The Queen would be breaking her oath of coronation if she signed gay marriage in to law, according to a former leading Bishop.
Bishop Michael Nazir-Ali said the Queen had a duty to "uphold the laws of God" and that this was at odds with allowing gay couples to wed.
The former Bishop of Rochester made the comments during a service outside Buckingham Palace on Sunday, ahead of a key vote on gay marriage in the House of Lords this week.
He later told the Daily Mail: "The idea of a constitutional monarchy comes from the Bible. Christians are told in the Bible to obey their rulers, unless the ruler tells us to do something God forbids. Happily in this country we have a monarchy that has taken an oath of upholding God’s laws, and the present Queen has for years been faithful to that. We are praying that she continues to be faithful.
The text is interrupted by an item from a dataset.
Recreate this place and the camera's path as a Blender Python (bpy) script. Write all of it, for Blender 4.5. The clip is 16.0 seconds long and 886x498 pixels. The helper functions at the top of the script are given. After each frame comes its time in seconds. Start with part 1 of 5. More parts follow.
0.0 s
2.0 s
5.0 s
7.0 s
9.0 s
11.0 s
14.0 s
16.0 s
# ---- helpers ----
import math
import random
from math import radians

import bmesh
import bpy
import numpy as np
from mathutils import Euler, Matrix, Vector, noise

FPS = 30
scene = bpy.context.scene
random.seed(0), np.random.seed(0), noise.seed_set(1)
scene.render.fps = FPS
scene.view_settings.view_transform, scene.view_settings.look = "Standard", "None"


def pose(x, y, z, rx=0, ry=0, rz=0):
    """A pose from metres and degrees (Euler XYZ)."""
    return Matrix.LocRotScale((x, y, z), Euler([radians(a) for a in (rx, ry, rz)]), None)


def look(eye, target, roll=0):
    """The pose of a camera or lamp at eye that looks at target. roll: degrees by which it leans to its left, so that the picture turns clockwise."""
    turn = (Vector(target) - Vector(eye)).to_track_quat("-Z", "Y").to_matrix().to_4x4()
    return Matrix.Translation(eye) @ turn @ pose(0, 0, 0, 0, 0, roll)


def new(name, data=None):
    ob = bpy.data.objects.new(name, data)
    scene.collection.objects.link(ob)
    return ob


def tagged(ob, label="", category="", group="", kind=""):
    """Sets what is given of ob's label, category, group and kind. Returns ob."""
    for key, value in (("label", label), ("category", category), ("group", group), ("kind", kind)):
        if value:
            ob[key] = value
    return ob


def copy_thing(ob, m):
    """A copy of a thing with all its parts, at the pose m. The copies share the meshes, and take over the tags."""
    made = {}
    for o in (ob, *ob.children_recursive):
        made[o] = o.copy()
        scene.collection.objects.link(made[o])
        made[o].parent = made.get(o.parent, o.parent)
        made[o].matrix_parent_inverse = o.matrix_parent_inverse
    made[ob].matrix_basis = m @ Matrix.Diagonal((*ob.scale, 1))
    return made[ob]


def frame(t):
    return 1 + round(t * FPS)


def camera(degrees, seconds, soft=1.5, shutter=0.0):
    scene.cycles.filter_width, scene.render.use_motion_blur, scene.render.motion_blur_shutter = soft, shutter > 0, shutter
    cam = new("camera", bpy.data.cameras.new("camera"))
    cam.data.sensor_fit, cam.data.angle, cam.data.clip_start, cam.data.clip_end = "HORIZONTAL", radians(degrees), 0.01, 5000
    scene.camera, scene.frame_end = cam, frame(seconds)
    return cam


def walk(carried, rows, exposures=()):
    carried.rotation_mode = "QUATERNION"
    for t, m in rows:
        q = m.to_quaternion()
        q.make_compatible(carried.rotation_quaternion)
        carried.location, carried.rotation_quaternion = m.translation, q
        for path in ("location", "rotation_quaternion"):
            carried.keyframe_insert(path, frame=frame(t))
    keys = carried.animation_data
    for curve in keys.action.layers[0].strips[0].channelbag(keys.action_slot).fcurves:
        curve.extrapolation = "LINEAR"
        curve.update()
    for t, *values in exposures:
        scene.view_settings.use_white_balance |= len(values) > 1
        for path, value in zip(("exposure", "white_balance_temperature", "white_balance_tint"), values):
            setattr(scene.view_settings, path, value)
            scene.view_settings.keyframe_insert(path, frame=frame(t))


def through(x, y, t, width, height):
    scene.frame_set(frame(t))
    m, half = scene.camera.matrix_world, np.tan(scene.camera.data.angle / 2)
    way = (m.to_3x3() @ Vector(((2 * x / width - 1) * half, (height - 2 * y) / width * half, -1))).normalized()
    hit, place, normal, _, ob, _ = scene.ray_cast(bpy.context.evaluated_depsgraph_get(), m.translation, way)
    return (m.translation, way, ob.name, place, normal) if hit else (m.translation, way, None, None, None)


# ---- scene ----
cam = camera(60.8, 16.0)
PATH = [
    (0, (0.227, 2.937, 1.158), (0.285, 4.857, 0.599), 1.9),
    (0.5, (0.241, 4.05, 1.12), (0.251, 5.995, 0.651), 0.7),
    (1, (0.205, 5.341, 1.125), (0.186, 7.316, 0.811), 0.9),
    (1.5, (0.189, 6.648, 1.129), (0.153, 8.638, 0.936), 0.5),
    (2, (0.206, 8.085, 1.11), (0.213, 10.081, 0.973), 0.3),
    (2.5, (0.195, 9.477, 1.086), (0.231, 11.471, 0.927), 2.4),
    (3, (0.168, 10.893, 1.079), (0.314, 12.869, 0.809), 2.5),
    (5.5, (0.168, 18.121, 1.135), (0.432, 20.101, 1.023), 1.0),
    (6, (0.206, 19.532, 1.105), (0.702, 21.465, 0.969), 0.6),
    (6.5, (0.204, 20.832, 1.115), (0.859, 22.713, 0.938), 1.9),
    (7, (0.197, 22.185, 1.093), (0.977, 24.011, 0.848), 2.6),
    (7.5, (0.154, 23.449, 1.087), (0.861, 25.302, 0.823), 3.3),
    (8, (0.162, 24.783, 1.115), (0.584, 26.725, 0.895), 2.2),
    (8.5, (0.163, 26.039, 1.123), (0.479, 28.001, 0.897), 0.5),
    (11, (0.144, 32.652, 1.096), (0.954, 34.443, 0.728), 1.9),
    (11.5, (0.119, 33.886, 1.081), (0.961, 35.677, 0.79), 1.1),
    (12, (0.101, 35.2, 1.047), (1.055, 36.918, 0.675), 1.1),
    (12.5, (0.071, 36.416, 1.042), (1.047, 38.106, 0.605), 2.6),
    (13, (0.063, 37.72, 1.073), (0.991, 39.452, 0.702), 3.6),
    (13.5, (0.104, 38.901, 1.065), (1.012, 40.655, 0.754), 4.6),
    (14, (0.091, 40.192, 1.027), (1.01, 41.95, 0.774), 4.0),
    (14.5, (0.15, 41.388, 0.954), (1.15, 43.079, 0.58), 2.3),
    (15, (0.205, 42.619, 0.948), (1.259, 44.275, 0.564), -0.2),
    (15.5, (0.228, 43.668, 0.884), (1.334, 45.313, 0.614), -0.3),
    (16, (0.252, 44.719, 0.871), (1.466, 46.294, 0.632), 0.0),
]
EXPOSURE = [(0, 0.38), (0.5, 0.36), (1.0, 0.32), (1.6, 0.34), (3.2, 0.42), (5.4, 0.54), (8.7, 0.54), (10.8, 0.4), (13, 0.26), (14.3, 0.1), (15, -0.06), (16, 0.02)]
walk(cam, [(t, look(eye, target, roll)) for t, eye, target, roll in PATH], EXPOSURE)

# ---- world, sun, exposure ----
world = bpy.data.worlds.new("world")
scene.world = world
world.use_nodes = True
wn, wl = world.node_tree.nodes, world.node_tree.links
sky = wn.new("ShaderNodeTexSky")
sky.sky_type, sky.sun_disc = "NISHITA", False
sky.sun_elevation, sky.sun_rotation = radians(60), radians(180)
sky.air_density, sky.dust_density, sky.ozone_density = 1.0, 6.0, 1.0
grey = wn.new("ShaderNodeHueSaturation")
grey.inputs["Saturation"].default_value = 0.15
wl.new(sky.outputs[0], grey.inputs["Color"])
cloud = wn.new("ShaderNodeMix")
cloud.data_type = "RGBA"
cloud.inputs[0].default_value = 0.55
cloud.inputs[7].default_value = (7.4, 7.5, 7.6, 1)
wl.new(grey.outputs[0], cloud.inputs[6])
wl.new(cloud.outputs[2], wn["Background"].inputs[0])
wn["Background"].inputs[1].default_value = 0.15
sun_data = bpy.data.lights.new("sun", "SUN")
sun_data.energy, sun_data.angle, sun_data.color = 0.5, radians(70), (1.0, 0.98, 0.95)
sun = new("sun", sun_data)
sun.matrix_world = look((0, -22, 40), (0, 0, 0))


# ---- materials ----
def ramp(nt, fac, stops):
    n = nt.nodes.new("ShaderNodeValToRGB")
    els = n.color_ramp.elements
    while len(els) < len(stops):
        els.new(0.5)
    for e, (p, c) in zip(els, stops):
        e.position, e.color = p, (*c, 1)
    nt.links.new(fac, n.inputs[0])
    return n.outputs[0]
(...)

"That puts the onus on the prime minister not to put the Queen into a position where she may have to go against the sovereign promises she has made. We hope that she is not put in that position."
Nazir-Ali caused controversy in 2009 when he said while gay people were welcome to attend church they should "repent and be changed."
During her oath in 1953 the Queen pledged to "maintain the Laws of God". On Tuesday, she will attend a service at Westminster Abbey to mark 60 years since the coronation. On the same day peers will vote on whether to allow David Cameron's gay marriage Bill to continue its passage through parliament.
According to the Daily Telegraph, senior Church of England officials have advised Bishops in the Lords to stay away from the vote. It has been reported the Church fears the sight of unelected religious leaders voting against a same-sex marriage Bill that was overwhelmingly passed by the Commons could re-open the debate over whether it is right Bishops get to sit in parliament.
Peers from all parties are set to unite in a bid to derail the gay marriage, with Cameron under pressure from Tory activists to abandon the reform.
But he was bolstered by the support of several senior Conservative figures who called on colleagues not to "hinder a measure whose time has come". Six former ministers - including five veterans of Margaret Thatcher's cabinets - argued in a letter to The Times that the allowing same-sex marriage would strengthen the institution.
Some 86 members of the upper house have asked to speak in the second reading debate on the Marriage (Same Sex Couples) Bill, forcing the Government to delay a vote to avoid a potential defeat.
It was postponed to later tomorrow amid fears opponents were more likely to stay on into the early hours in the hope of killing off the Bill.
Cameron has personally championed same-sex marriage in the face of vehement opposition from many in his own party and church leaders.
More Conservative MPs voted against it than for in the Commons, but Labour and Liberal Democrat support meant it was eventually passed by a majority of 205 in a free vote following a highly-charged debate.
Supporters of marriage equality will rally outside the House of Lords from 6pm tonight, as peers debate the Bill.
Gay rights campaigner Peter Tatchell said: "The religious and political opponents of same-sex marriage are an increasingly small and shrill minority who are out of touch with the tolerant, liberal-minded majority. Their stand against marriage equality fuels homophobia and gives comfort to bigots everywhere."